→ **STORED DATA**
────

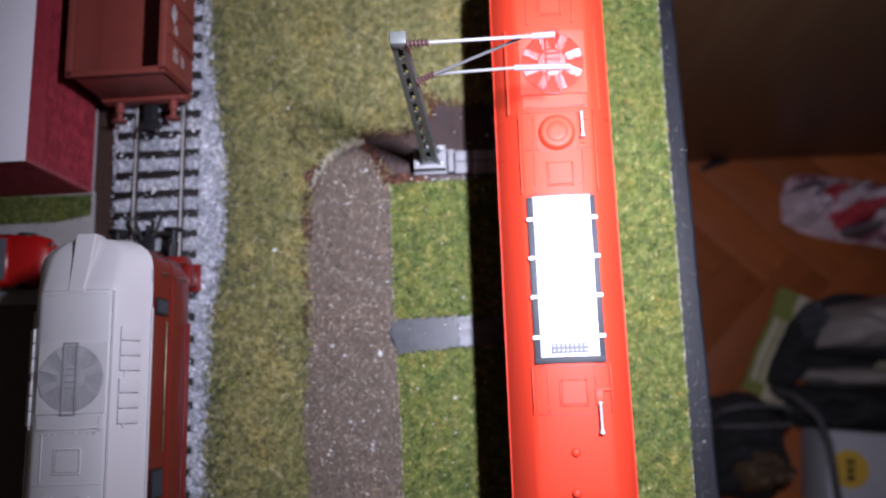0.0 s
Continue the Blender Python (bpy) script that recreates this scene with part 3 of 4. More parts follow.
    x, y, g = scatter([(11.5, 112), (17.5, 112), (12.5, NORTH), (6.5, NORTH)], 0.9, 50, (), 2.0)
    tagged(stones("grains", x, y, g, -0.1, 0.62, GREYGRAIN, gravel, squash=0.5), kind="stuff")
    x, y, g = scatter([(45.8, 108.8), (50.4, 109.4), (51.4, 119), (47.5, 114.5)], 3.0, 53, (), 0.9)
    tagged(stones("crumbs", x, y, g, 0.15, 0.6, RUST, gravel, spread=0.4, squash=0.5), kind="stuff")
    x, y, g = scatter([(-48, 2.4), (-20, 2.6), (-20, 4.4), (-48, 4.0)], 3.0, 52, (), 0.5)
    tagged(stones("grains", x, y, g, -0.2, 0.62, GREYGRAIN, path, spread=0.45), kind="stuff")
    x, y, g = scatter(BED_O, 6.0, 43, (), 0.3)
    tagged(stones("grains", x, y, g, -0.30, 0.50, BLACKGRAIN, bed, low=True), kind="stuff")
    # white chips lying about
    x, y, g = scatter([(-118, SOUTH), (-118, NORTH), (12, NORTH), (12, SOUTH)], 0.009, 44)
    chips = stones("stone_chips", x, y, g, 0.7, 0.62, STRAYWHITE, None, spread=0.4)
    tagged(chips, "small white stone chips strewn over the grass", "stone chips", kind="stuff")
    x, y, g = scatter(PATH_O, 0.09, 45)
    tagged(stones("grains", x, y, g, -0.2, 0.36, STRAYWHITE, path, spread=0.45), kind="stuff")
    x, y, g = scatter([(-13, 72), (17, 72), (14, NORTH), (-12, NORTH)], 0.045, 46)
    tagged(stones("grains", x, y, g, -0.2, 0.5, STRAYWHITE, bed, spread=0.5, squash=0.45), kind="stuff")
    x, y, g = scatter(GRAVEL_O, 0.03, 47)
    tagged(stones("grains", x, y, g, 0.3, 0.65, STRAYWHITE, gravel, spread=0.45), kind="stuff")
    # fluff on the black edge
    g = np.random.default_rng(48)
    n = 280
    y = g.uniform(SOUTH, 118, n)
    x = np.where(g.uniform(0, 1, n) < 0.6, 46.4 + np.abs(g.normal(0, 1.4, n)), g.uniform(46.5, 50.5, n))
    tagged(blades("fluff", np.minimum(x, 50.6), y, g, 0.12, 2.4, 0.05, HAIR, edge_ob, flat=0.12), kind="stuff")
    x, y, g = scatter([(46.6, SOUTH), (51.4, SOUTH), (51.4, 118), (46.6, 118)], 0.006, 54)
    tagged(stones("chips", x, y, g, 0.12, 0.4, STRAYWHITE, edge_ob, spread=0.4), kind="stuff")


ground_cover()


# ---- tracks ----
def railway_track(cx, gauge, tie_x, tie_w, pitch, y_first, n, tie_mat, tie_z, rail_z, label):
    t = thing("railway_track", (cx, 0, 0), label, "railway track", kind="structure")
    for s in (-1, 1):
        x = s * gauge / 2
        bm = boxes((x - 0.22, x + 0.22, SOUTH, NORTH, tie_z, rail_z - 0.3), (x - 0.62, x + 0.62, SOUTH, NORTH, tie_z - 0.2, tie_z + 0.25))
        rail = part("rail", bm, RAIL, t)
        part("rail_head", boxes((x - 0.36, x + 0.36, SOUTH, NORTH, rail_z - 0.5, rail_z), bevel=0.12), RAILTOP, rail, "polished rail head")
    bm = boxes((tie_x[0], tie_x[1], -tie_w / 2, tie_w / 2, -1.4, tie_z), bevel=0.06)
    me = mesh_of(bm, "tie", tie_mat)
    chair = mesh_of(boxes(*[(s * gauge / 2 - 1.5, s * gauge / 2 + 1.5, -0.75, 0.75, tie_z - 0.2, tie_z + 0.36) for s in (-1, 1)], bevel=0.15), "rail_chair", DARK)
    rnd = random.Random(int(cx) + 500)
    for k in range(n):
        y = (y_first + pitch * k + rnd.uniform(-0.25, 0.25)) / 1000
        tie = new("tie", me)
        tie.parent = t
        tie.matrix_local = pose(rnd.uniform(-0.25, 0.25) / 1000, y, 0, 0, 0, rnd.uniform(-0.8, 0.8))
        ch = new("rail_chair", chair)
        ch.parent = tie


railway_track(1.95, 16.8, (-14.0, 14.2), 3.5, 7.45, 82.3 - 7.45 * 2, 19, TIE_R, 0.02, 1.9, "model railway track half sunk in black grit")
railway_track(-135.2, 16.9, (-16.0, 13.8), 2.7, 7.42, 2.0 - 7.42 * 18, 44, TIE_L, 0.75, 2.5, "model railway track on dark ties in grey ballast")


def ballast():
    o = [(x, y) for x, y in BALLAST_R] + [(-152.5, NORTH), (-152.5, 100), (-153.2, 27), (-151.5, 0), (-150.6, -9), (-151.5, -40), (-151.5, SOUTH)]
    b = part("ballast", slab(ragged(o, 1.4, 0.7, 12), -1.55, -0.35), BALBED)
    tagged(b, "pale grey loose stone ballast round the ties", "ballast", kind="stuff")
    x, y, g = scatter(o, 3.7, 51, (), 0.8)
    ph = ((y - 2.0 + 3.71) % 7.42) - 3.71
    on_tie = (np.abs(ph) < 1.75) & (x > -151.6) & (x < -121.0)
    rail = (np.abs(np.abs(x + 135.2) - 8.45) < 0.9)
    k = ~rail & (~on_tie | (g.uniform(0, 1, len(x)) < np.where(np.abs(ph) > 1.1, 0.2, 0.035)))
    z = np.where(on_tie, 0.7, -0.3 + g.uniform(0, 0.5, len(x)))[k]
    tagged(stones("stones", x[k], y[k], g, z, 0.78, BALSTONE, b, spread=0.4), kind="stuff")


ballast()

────

→ **GIVEN PROBLEM**
Quote the material exactly. Pictures stay out.

→ **SOLUTION**
0.0 s
Continue the Blender Python (bpy) script that recreates this scene with part 3 of 4. More parts follow.
    x, y, g = scatter([(11.5, 112), (17.5, 112), (12.5, NORTH), (6.5, NORTH)], 0.9, 50, (), 2.0)
    tagged(stones("grains", x, y, g, -0.1, 0.62, GREYGRAIN, gravel, squash=0.5), kind="stuff")
    x, y, g = scatter([(45.8, 108.8), (50.4, 109.4), (51.4, 119), (47.5, 114.5)], 3.0, 53, (), 0.9)
    tagged(stones("crumbs", x, y, g, 0.15, 0.6, RUST, gravel, spread=0.4, squash=0.5), kind="stuff")
    x, y, g = scatter([(-48, 2.4), (-20, 2.6), (-20, 4.4), (-48, 4.0)], 3.0, 52, (), 0.5)
    tagged(stones("grains", x, y, g, -0.2, 0.62, GREYGRAIN, path, spread=0.45), kind="stuff")
    x, y, g = scatter(BED_O, 6.0, 43, (), 0.3)
    tagged(stones("grains", x, y, g, -0.30, 0.50, BLACKGRAIN, bed, low=True), kind="stuff")
    # white chips lying about
    x, y, g = scatter([(-118, SOUTH), (-118, NORTH), (12, NORTH), (12, SOUTH)], 0.009, 44)
    chips = stones("stone_chips", x, y, g, 0.7, 0.62, STRAYWHITE, None, spread=0.4)
    tagged(chips, "small white stone chips strewn over the grass", "stone chips", kind="stuff")
    x, y, g = scatter(PATH_O, 0.09, 45)
    tagged(stones("grains", x, y, g, -0.2, 0.36, STRAYWHITE, path, spread=0.45), kind="stuff")
    x, y, g = scatter([(-13, 72), (17, 72), (14, NORTH), (-12, NORTH)], 0.045, 46)
    tagged(stones("grains", x, y, g, -0.2, 0.5, STRAYWHITE, bed, spread=0.5, squash=0.45), kind="stuff")
    x, y, g = scatter(GRAVEL_O, 0.03, 47)
    tagged(stones("grains", x, y, g, 0.3, 0.65, STRAYWHITE, gravel, spread=0.45), kind="stuff")
    # fluff on the black edge
    g = np.random.default_rng(48)
    n = 280
    y = g.uniform(SOUTH, 118, n)
    x = np.where(g.uniform(0, 1, n) < 0.6, 46.4 + np.abs(g.normal(0, 1.4, n)), g.uniform(46.5, 50.5, n))
    tagged(blades("fluff", np.minimum(x, 50.6), y, g, 0.12, 2.4, 0.05, HAIR, edge_ob, flat=0.12), kind="stuff")
    x, y, g = scatter([(46.6, SOUTH), (51.4, SOUTH), (51.4, 118), (46.6, 118)], 0.006, 54)
    tagged(stones("chips", x, y, g, 0.12, 0.4, STRAYWHITE, edge_ob, spread=0.4), kind="stuff")


ground_cover()


# ---- tracks ----
def railway_track(cx, gauge, tie_x, tie_w, pitch, y_first, n, tie_mat, tie_z, rail_z, label):
    t = thing("railway_track", (cx, 0, 0), label, "railway track", kind="structure")
    for s in (-1, 1):
        x = s * gauge / 2
        bm = boxes((x - 0.22, x + 0.22, SOUTH, NORTH, tie_z, rail_z - 0.3), (x - 0.62, x + 0.62, SOUTH, NORTH, tie_z - 0.2, tie_z + 0.25))
        rail = part("rail", bm, RAIL, t)
        part("rail_head", boxes((x - 0.36, x + 0.36, SOUTH, NORTH, rail_z - 0.5, rail_z), bevel=0.12), RAILTOP, rail, "polished rail head")
    bm = boxes((tie_x[0], tie_x[1], -tie_w / 2, tie_w / 2, -1.4, tie_z), bevel=0.06)
    me = mesh_of(bm, "tie", tie_mat)
    chair = mesh_of(boxes(*[(s * gauge / 2 - 1.5, s * gauge / 2 + 1.5, -0.75, 0.75, tie_z - 0.2, tie_z + 0.36) for s in (-1, 1)], bevel=0.15), "rail_chair", DARK)
    rnd = random.Random(int(cx) + 500)
    for k in range(n):
        y = (y_first + pitch * k + rnd.uniform(-0.25, 0.25)) / 1000
        tie = new("tie", me)
        tie.parent = t
        tie.matrix_local = pose(rnd.uniform(-0.25, 0.25) / 1000, y, 0, 0, 0, rnd.uniform(-0.8, 0.8))
        ch = new("rail_chair", chair)
        ch.parent = tie


railway_track(1.95, 16.8, (-14.0, 14.2), 3.5, 7.45, 82.3 - 7.45 * 2, 19, TIE_R, 0.02, 1.9, "model railway track half sunk in black grit")
railway_track(-135.2, 16.9, (-16.0, 13.8), 2.7, 7.42, 2.0 - 7.42 * 18, 44, TIE_L, 0.75, 2.5, "model railway track on dark ties in grey ballast")


def ballast():
    o = [(x, y) for x, y in BALLAST_R] + [(-152.5, NORTH), (-152.5, 100), (-153.2, 27), (-151.5, 0), (-150.6, -9), (-151.5, -40), (-151.5, SOUTH)]
    b = part("ballast", slab(ragged(o, 1.4, 0.7, 12), -1.55, -0.35), BALBED)
    tagged(b, "pale grey loose stone ballast round the ties", "ballast", kind="stuff")
    x, y, g = scatter(o, 3.7, 51, (), 0.8)
    ph = ((y - 2.0 + 3.71) % 7.42) - 3.71
    on_tie = (np.abs(ph) < 1.75) & (x > -151.6) & (x < -121.0)
    rail = (np.abs(np.abs(x + 135.2) - 8.45) < 0.9)
    k = ~rail & (~on_tie | (g.uniform(0, 1, len(x)) < np.where(np.abs(ph) > 1.1, 0.2, 0.035)))
    z = np.where(on_tie, 0.7, -0.3 + g.uniform(0, 0.5, len(x)))[k]
    tagged(stones("stones", x[k], y[k], g, z, 0.78, BALSTONE, b, spread=0.4), kind="stuff")


ballast()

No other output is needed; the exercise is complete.